- Task goal -
In the listing below, locate the line containing "scene.collection.objects.link(made[o])" and the line containing "scene.view_settings.keyframe_insert(path, frame=frame(t))". Output both of them and every line between, exactly as written, and nothing more.

- Material provided -

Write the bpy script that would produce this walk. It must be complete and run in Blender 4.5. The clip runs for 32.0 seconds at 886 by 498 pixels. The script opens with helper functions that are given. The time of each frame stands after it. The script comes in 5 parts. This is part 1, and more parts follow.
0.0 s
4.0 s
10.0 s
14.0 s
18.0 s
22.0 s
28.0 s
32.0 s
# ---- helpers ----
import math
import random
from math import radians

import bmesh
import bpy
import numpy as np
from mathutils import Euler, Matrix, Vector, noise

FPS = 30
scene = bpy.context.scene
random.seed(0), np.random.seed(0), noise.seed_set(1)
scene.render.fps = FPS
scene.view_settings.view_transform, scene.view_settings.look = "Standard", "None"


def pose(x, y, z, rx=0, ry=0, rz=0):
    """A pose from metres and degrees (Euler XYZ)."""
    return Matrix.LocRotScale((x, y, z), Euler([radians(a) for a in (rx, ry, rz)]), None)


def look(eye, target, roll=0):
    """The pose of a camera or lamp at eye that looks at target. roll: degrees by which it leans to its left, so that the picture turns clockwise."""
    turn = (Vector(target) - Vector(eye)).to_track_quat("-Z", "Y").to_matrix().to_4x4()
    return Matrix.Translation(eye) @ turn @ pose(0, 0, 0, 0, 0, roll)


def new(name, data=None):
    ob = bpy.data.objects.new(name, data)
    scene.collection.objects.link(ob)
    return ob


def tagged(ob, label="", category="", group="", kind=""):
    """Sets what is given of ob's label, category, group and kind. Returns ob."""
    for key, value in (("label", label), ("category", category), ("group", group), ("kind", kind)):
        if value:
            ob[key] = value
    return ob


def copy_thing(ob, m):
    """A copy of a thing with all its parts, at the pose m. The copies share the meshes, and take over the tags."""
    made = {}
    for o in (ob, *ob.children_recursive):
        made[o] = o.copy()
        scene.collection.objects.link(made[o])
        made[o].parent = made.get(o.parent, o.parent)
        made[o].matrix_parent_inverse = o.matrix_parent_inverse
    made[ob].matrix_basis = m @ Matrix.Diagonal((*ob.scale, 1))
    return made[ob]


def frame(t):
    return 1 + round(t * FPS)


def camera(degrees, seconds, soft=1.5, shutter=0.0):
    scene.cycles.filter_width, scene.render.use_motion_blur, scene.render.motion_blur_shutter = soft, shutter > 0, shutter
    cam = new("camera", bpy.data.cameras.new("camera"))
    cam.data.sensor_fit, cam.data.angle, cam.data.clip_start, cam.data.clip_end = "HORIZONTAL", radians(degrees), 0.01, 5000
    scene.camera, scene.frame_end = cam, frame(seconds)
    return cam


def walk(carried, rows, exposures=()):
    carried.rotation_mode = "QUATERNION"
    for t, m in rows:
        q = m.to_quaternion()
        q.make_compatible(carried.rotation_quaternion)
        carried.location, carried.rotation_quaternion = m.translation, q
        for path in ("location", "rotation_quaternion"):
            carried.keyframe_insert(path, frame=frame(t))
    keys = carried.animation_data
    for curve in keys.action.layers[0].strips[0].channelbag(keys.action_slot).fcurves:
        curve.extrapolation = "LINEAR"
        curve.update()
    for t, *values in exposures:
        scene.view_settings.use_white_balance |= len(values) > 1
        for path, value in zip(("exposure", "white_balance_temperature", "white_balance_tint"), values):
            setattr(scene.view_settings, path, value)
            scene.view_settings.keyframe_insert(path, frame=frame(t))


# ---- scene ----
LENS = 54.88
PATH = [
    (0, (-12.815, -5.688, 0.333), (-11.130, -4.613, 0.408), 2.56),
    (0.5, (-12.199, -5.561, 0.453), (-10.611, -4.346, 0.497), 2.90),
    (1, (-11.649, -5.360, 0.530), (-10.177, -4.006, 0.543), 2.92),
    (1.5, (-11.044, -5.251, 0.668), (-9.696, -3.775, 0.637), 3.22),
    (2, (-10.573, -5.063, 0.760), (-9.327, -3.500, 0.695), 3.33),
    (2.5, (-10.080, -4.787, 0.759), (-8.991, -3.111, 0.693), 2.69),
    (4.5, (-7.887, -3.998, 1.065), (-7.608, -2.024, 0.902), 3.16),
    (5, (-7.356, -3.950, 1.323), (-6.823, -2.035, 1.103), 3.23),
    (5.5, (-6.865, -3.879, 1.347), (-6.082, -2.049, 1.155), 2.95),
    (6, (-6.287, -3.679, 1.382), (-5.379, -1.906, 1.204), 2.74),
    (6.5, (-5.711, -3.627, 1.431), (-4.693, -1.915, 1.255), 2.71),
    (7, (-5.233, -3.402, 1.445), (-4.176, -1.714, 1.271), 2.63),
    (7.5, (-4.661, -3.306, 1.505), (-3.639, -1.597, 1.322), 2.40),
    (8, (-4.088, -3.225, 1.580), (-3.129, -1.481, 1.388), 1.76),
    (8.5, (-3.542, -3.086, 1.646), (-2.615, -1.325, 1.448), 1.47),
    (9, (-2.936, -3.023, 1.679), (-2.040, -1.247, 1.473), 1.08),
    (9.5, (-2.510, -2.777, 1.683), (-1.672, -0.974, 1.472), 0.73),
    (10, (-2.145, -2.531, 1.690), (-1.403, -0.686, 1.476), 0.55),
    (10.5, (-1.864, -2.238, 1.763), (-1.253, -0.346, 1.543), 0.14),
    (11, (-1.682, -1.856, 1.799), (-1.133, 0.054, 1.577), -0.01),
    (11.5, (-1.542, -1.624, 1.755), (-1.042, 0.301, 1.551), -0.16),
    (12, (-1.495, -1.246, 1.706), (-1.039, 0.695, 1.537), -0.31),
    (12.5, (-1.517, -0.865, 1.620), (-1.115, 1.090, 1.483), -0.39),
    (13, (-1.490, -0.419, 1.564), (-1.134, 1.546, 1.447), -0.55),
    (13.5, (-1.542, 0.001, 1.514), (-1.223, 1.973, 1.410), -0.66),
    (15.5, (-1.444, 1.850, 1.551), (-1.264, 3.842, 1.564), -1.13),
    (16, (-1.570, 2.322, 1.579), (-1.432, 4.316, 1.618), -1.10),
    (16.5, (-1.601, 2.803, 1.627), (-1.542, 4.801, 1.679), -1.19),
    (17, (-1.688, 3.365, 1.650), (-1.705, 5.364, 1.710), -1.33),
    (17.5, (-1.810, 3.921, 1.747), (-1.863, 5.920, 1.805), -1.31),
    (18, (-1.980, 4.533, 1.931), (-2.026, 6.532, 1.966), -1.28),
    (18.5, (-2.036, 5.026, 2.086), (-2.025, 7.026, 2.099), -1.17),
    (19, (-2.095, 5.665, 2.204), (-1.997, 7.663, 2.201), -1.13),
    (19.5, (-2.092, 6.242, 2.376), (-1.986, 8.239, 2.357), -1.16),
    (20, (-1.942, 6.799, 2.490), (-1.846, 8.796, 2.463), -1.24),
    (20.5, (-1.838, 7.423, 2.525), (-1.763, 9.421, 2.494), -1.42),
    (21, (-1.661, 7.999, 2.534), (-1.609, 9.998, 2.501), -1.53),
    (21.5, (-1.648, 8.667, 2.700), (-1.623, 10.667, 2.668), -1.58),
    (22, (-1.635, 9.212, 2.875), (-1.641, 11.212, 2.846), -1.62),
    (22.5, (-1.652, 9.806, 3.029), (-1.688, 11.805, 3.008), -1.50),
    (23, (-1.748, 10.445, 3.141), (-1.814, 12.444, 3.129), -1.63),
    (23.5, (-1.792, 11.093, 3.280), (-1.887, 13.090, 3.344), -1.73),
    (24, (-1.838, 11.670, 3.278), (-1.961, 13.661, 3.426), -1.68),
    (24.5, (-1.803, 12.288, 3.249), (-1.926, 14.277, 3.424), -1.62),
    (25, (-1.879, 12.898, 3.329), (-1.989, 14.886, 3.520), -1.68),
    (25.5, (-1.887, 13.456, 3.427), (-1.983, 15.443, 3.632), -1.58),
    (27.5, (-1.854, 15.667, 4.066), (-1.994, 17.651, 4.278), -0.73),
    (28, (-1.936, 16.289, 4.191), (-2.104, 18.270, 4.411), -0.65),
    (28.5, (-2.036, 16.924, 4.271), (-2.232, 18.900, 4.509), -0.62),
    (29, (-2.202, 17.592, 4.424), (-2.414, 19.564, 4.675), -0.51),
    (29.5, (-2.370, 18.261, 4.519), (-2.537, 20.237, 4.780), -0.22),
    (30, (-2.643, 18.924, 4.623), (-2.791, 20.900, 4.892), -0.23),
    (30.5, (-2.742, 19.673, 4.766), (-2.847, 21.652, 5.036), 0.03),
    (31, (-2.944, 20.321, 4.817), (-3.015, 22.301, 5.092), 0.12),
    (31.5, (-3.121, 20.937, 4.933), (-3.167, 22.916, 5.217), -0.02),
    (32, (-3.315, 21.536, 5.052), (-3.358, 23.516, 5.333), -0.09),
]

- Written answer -
        scene.collection.objects.link(made[o])
        made[o].parent = made.get(o.parent, o.parent)
        made[o].matrix_parent_inverse = o.matrix_parent_inverse
    made[ob].matrix_basis = m @ Matrix.Diagonal((*ob.scale, 1))
    return made[ob]


def frame(t):
    return 1 + round(t * FPS)


def camera(degrees, seconds, soft=1.5, shutter=0.0):
    scene.cycles.filter_width, scene.render.use_motion_blur, scene.render.motion_blur_shutter = soft, shutter > 0, shutter
    cam = new("camera", bpy.data.cameras.new("camera"))
    cam.data.sensor_fit, cam.data.angle, cam.data.clip_start, cam.data.clip_end = "HORIZONTAL", radians(degrees), 0.01, 5000
    scene.camera, scene.frame_end = cam, frame(seconds)
    return cam


def walk(carried, rows, exposures=()):
    carried.rotation_mode = "QUATERNION"
    for t, m in rows:
        q = m.to_quaternion()
        q.make_compatible(carried.rotation_quaternion)
        carried.location, carried.rotation_quaternion = m.translation, q
        for path in ("location", "rotation_quaternion"):
            carried.keyframe_insert(path, frame=frame(t))
    keys = carried.animation_data
    for curve in keys.action.layers[0].strips[0].channelbag(keys.action_slot).fcurves:
        curve.extrapolation = "LINEAR"
        curve.update()
    for t, *values in exposures:
        scene.view_settings.use_white_balance |= len(values) > 1
        for path, value in zip(("exposure", "white_balance_temperature", "white_balance_tint"), values):
            setattr(scene.view_settings, path, value)
            scene.view_settings.keyframe_insert(path, frame=frame(t))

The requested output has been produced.